As USC’s first two female University Professors (a title honoring the trans-disciplinary research of senior professors), molecular biologist Jean Chen Shih and I were frequently seated together. As we each explained our research to each other—my work at Labyrinth and her pioneering work on a crucial pair of brain enzymes, the MAO A and MAO B genes (monoamine oxidase), that help control aggression and anxiety in mice and men—we began to envision a unique collaboration. We proposed an interactive science education project that would not only explain the importance of her research (as providing the first tangible evidence for a biological basis of aggressive behavior) but that would also teach basic principles in molecular biology and encourage young people to enter the field of science.

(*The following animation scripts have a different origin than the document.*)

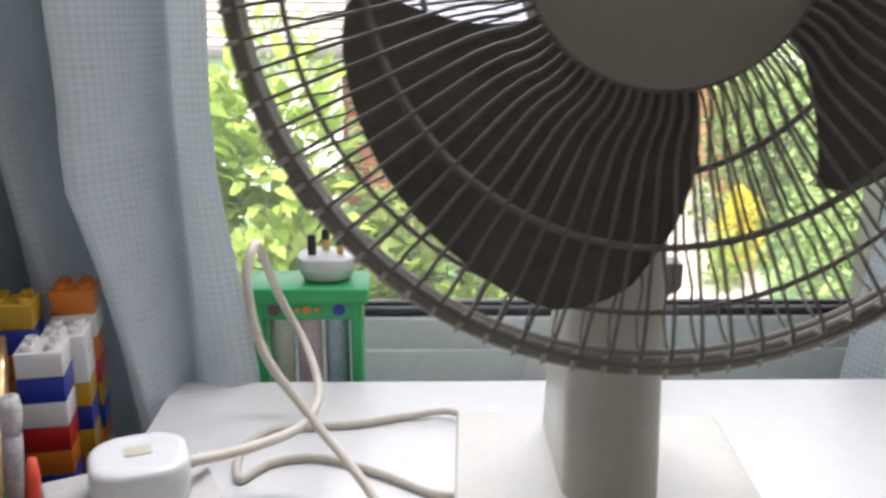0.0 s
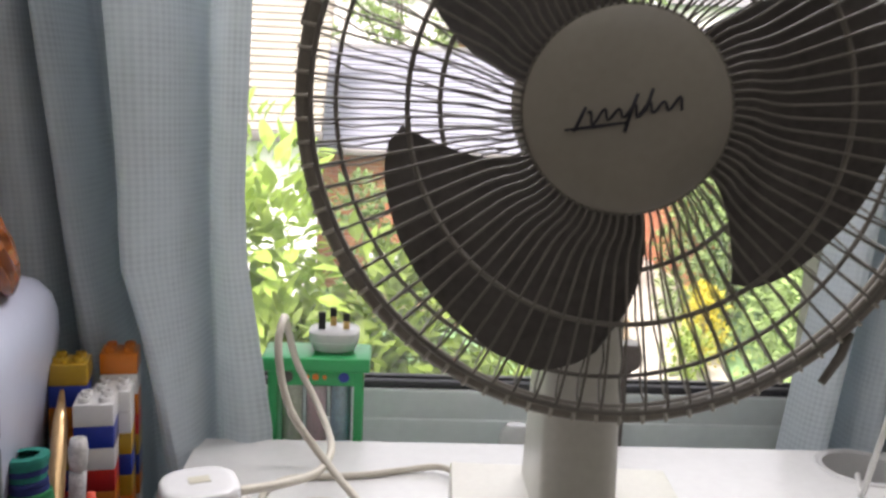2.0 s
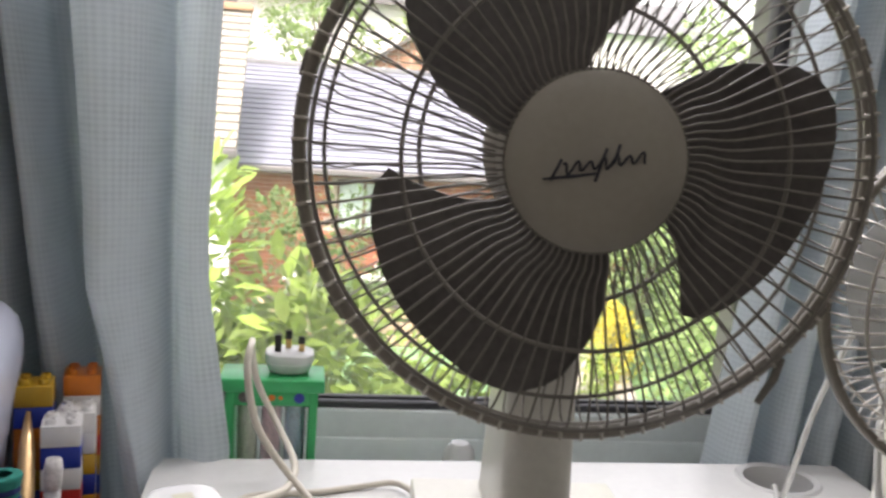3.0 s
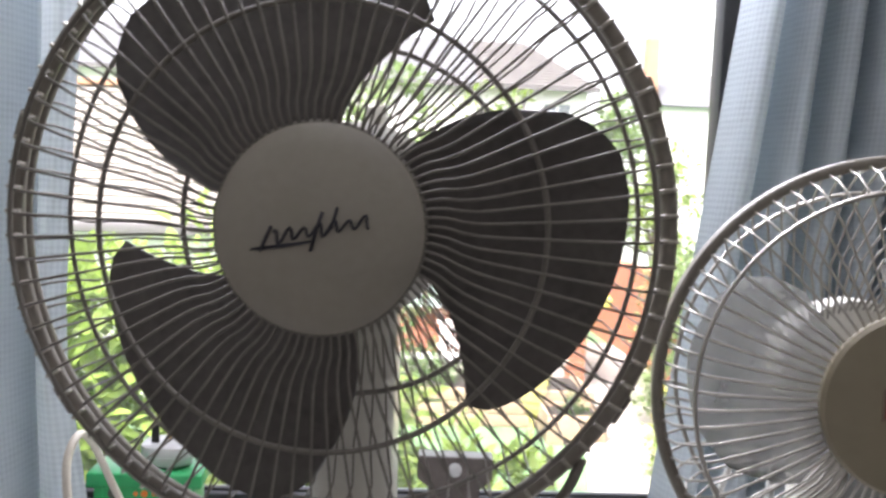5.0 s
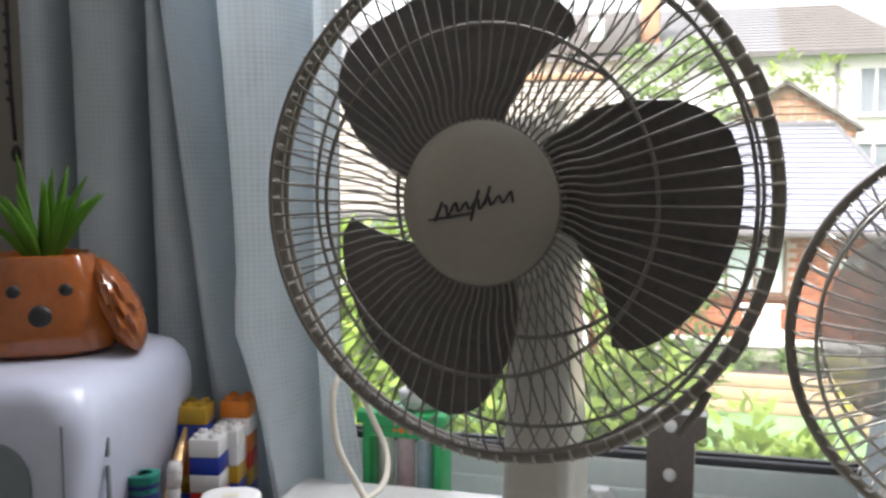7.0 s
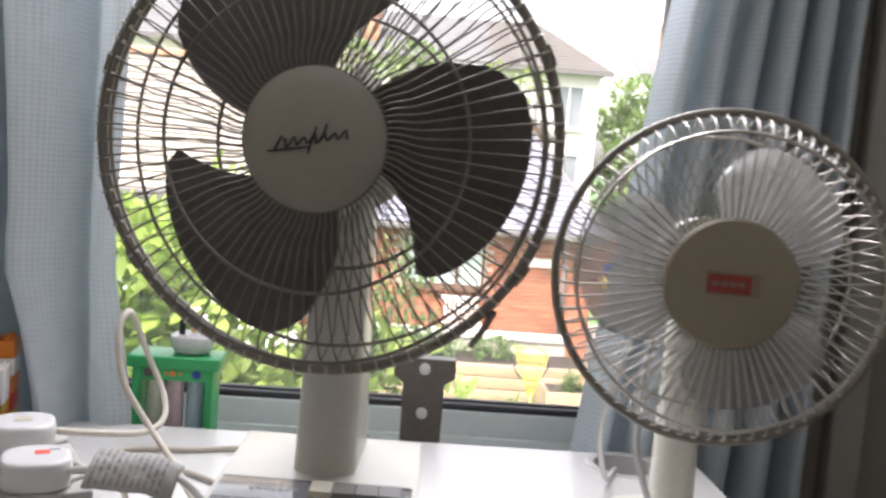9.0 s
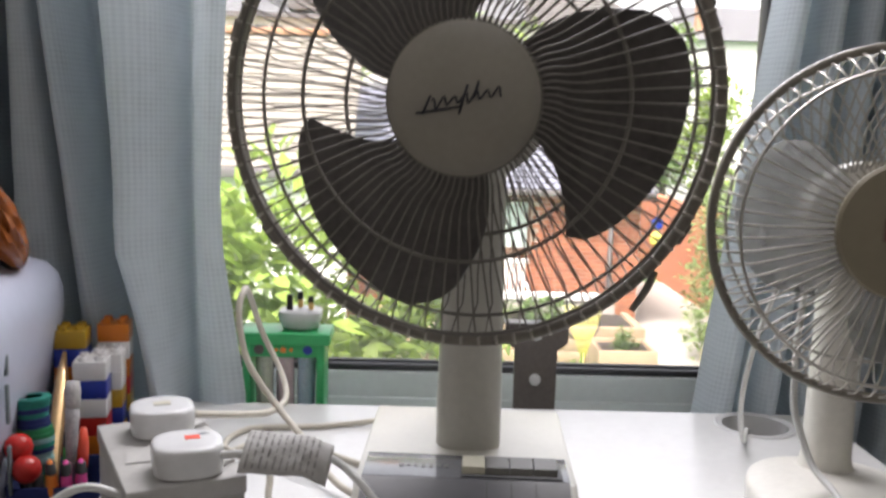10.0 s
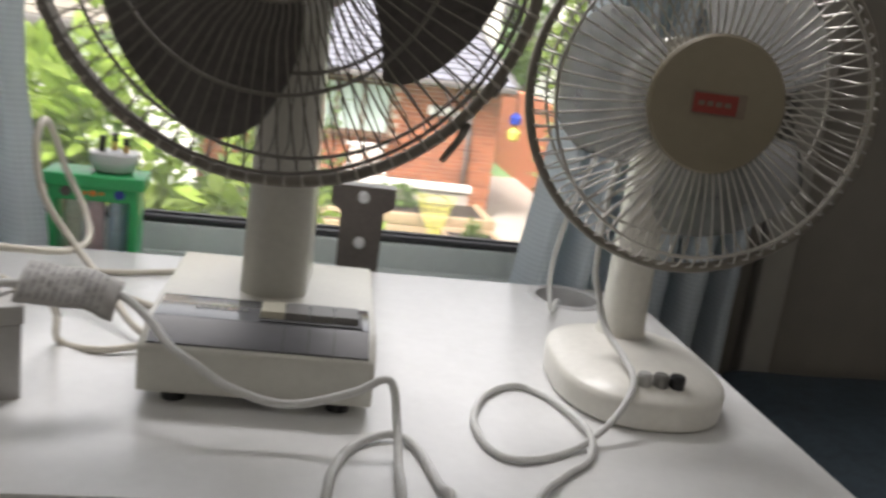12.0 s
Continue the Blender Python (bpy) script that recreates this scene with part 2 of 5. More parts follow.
def sweep(points, radius, sides=8, closed=False, flat=1.0, bm=None):
    """A round tube along points; radius may be a list."""
    bm = bm or bmesh.new()
    pts = [Vector(p) for p in points]
    n = len(pts)
    rings = []
    up = None
    for i, p in enumerate(pts):
        a = pts[i - 1] if i or closed else p
        b = pts[(i + 1) % n] if i < n - 1 or closed else p
        t = (b - a).normalized()
        if up is None:
            up = t.orthogonal().normalized()
        up = (up - t * up.dot(t)).normalized()
        side = t.cross(up)
        r = radius[i] if isinstance(radius, (list, tuple)) else radius
        rings.append([bm.verts.new(p + (up * math.cos(2 * math.pi * k / sides) * flat + side * math.sin(2 * math.pi * k / sides)) * r) for k in range(sides)])
    for i in range(n if closed else n - 1):
        a, b = rings[i], rings[(i + 1) % n]
        for k in range(sides):
            bm.faces.new((a[k], a[(k + 1) % sides], b[(k + 1) % sides], b[k]))
    if not closed:
        bm.faces.new(rings[0][::-1])
        bm.faces.new(rings[-1])
    return smooth(bm, 60)


def spline(ctrl, per=8):
    """A smooth line through the control points."""
    c = [Vector(p) for p in ctrl]
    c = [c[0] * 2 - c[1]] + c + [c[-1] * 2 - c[-2]]
    out = []
    for i in range(1, len(c) - 2):
        for k in range(per):
            t = k / per
            a, b, d, e = c[i - 1], c[i], c[i + 1], c[i + 2]
            out.append(0.5 * (2 * b + (d - a) * t + (2 * a - 5 * b + 4 * d - e) * t * t + (3 * b - a - 3 * d + e) * t ** 3))
    out.append(c[-2])
    return out


def prism(outline, depth, m=None, bevel=0.0, bm=None):
    """A flat outline in x, y pushed up by depth."""
    bm = bm or bmesh.new()
    vs = [bm.verts.new((x, y, 0)) for x, y in outline]
    f = bm.faces.new(vs)
    r = bmesh.ops.extrude_face_region(bm, geom=[f])
    top = [g for g in r["geom"] if isinstance(g, bmesh.types.BMVert)]
    bmesh.ops.translate(bm, verts=top, vec=(0, 0, depth))
    bmesh.ops.recalc_face_normals(bm, faces=bm.faces)
    if bevel:
        bmesh.ops.bevel(bm, geom=list(bm.edges), offset=bevel, segments=2, profile=0.5, affect="EDGES")
    if m is not None:
        bmesh.ops.transform(bm, matrix=m, verts=bm.verts)
    return smooth(bm, 40)


def rounded(w, d, r, n=6):
    """Outline of a rounded rectangle."""
    out = []
    for cx, cy, a0 in ((w / 2 - r, d / 2 - r, 0), (-w / 2 + r, d / 2 - r, 90), (-w / 2 + r, -d / 2 + r, 180), (w / 2 - r, -d / 2 + r, 270)):
        for k in range(n + 1):
            a = radians(a0 + 90 * k / n)
            out.append((cx + r * math.cos(a), cy + r * math.sin(a)))
    return out


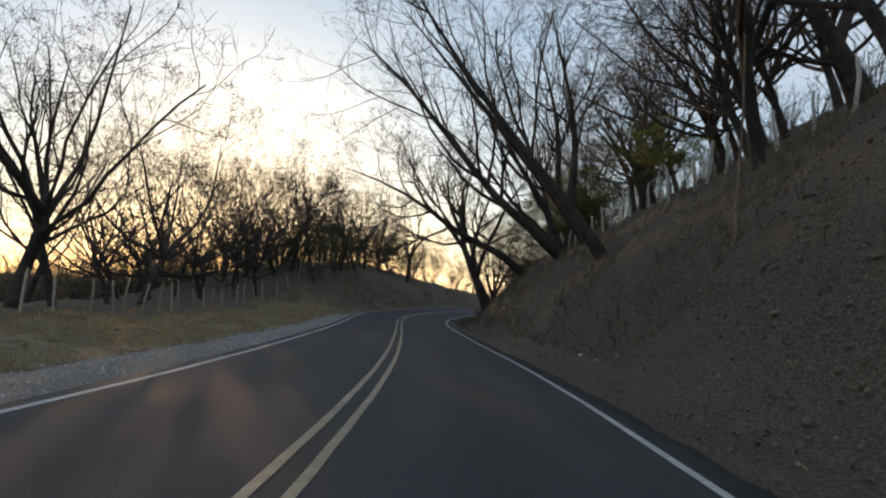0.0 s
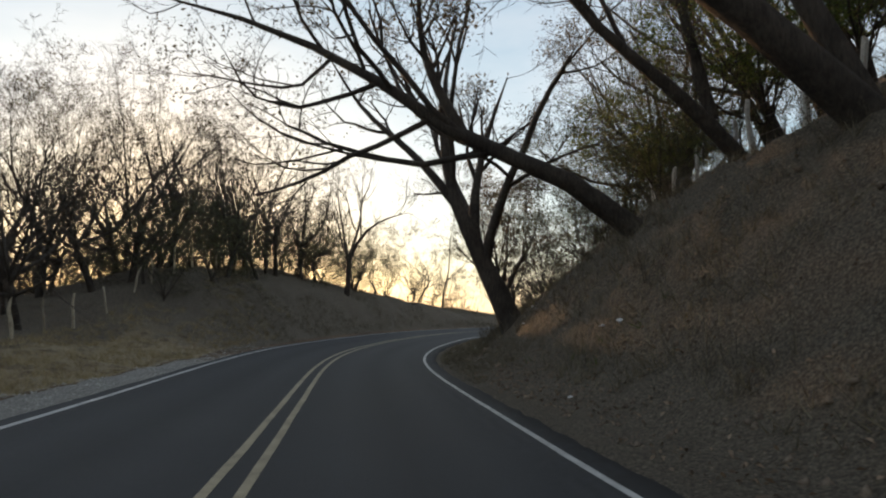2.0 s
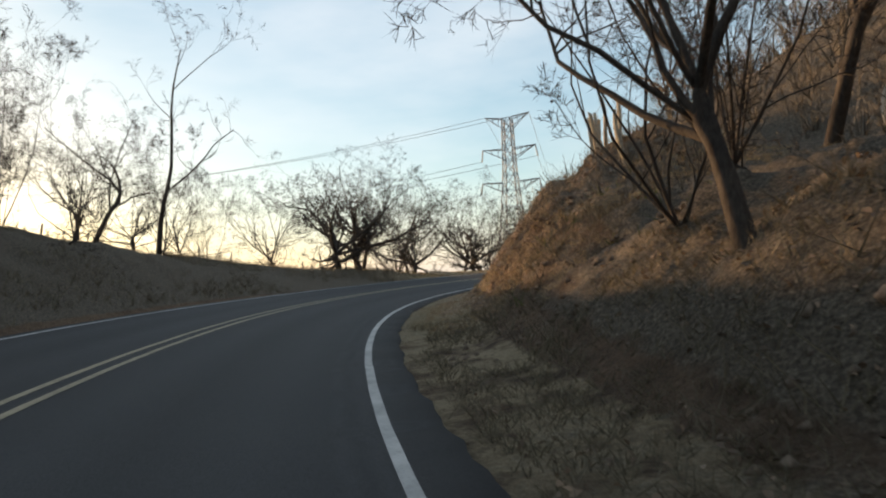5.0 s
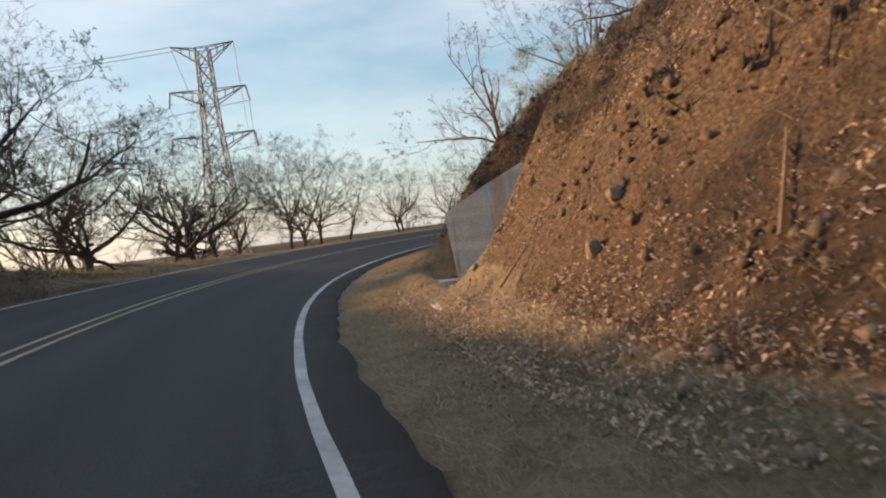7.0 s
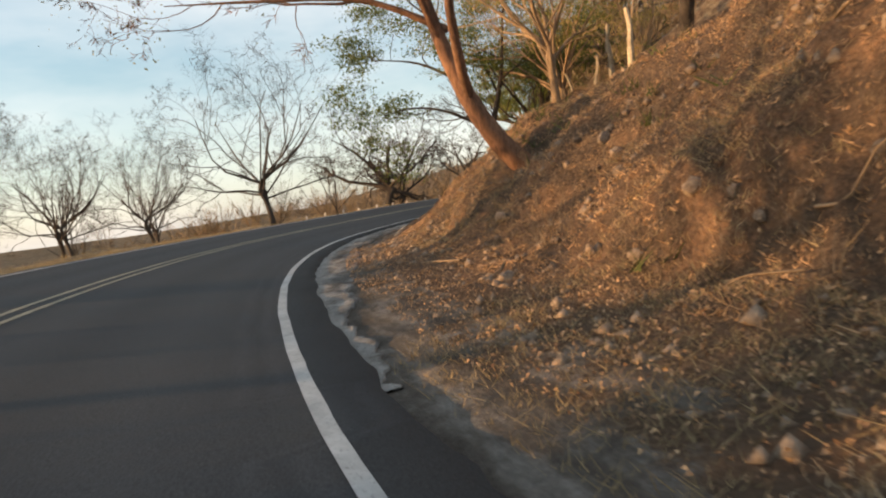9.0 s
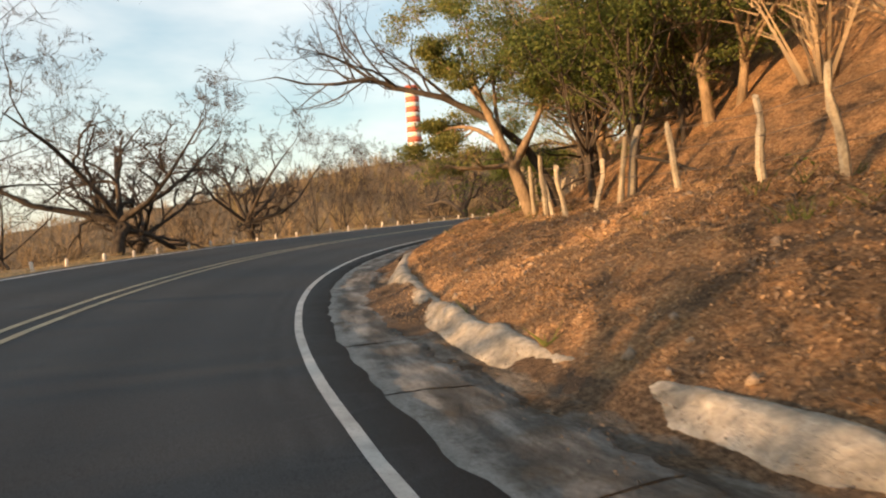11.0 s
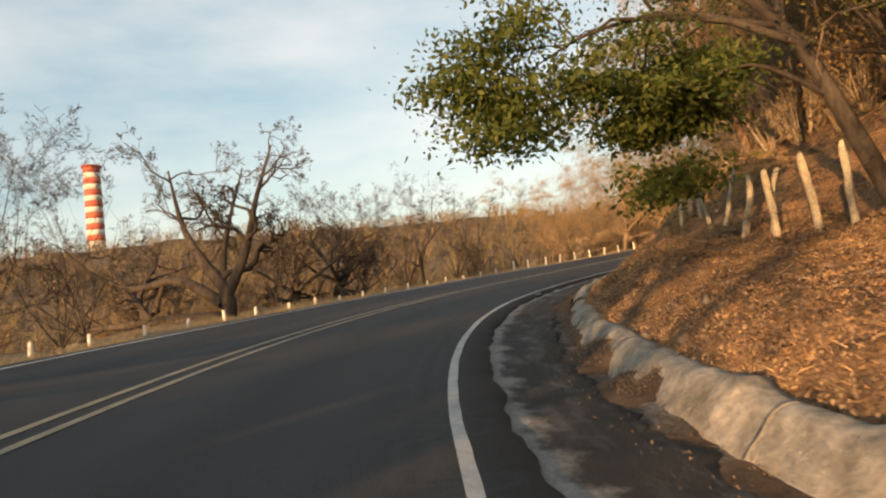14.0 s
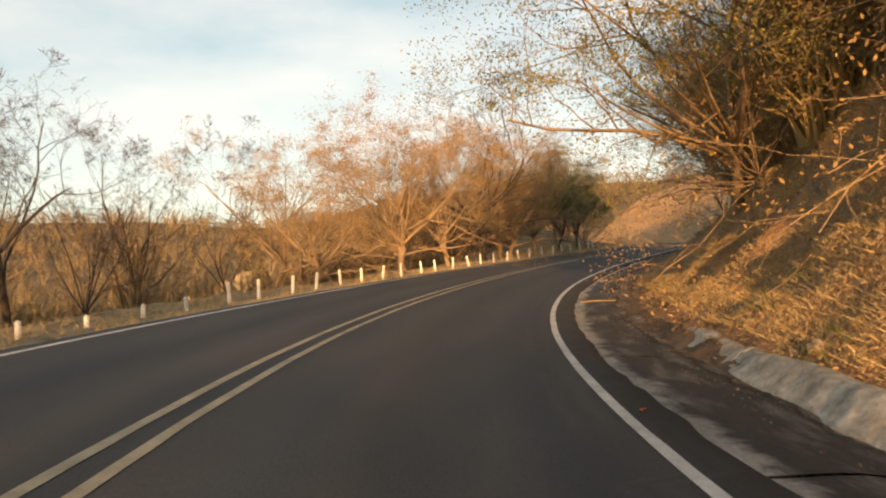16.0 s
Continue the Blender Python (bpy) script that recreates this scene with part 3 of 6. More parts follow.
al = g_me.attributes.new("along", "FLOAT_VECTOR", "POINT")
al.data.foreach_set("vector", np.append(np.stack([gs, gd, gd * 0], -1).ravel(), [0, 0, 0]).astype(np.float32))
e_r, e_l = gd, -gd
set_mask(g_me, "gravel", 0.95 * ((e_l > 3.4) & (e_l < 5.3) & (gs < 62)) * step(62 - gs, 0, 15) + 0.3 * ((e_l > 3.4) & (e_l < 4.3) & (gs > 62)) + 0.62 * ((e_r > 3.6) & (e_r < 4.15)) * step(gs, 96, 104) * step(124 - gs, 0, 6))
# shade kept in the colour: early right bank, upper cut, hill, left mound
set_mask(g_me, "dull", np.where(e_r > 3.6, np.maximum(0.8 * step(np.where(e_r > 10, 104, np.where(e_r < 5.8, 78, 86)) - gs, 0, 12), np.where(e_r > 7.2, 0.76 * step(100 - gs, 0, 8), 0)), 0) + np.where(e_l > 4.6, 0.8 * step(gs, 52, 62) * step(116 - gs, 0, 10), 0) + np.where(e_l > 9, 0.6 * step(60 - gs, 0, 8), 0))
set_mask(g_me, "drain", np.where(e_r > 4.45, 0.55, 1.0) * ((e_r > 3.4) & (e_r < 5.0)) * step(gs, 112, 115) * step(232 - gs, 0, 6))
set_mask(g_me, "red", np.where(e_r > 5.4, (0.24 + 0.18 * step(gs, 96, 104)) * step(gs, 80, 88) * step(160 - gs, 0, 20) * step(12 - e_r, 0, 3), 0) + np.where((e_r > 5.2) & (e_r < 9), 0.6 * step(gs, 182, 190), 0))
# bend bank paler: the sunlight it misses is put into the ground colour
set_mask(g_me, "dry", np.where(e_l > 5.0, 0.6, 0) + np.where((e_l > 3.6) & (e_l <= 5.2) & (gs > 112), 0.75, 0) + np.where((e_r > 3.6) & (e_r < np.interp(gs, [95, 104, 116], [5.3, 6.4, 5.6])), (0.55 + 0.2 * step(gs, 78, 84)) * step(gs, 48, 60) * step(116 - gs, 0, 8), 0) + np.where(e_r > 12, 0.45 * step(gs, 96, 110), 0) + np.where(e_r > 5.6, 0.72 * step(gs, 186, 194), 0))
set_mask(g_me, "litter", np.where(e_r > 5.0, 0.55 * step(gs, 125, 140), 0) + np.where((e_r > 3.6) & (e_r < 5.5), 0.1 * step(50 - gs, 0, 10), 0))
g_me.materials.append(GROUND)
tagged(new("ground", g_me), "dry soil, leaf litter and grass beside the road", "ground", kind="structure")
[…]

With funding from USC’s Provost (Lloyd Armstrong), we went ahead with the project, each bringing talented assistants from our respective research teams and expanding our own knowledge and transdisciplinary range in the process. It turned out to be one of our most satisfying collaborations. I brought Kristy Kang, who had also directed the Einstein project on which she shared my frustration that we had not really used the visual language of animation to explain difficult scientific concepts. But now working with Debra Isaac and Aaron Biscombe from USC’s DADA program, we were able to generate powerful images that were both beautiful and rigorously accurate—a dimension emphasized in the Adobe promotional movie. And by comparing these images with the cartoonish animations by Jean’s son Jack (who also had a degree from DADA and was then one of the lead animators on South Park), we reminded users that both sets of images were representations, which are equally crucial in art and science.
I also brought Rosemary Comella, who adapted her interface design from Cultivating Pasadena, adding a glossary that was accessible from any screen and proved to be absolutely crucial. Jean brought her graduate student Kate Revill, who was essential on the glossary. Jean and I wrote the script together, basing it on her lecture notes but making it more accessible by bringing in relevant ideas from the humanities, including my own work on violent representations. To deal with controversial topics like cloning, stem cell research and conflicts between religion and science, we added literary examples (like Blake’s Little Lamb Who Made Thee and Shelley’s Frankenstein) and a quiz that teachers could use to generate class discussion.
Given that Jean was born in China and raised in Taiwan, she is committed to fostering an exchange of knowledge between the East and the West, particularly in science education. I share this interest, having recently been instrumental in establishing an educational exchange program between USC’s School of Cinematic Arts and the Communication University of China. Thus, not only did we produce a Mandarin version of A Tale of Two MAO Genes, but Kristy and Rosemary taught workshops in Taiwan to show media scholars, scientists and professionals how to make similar projects.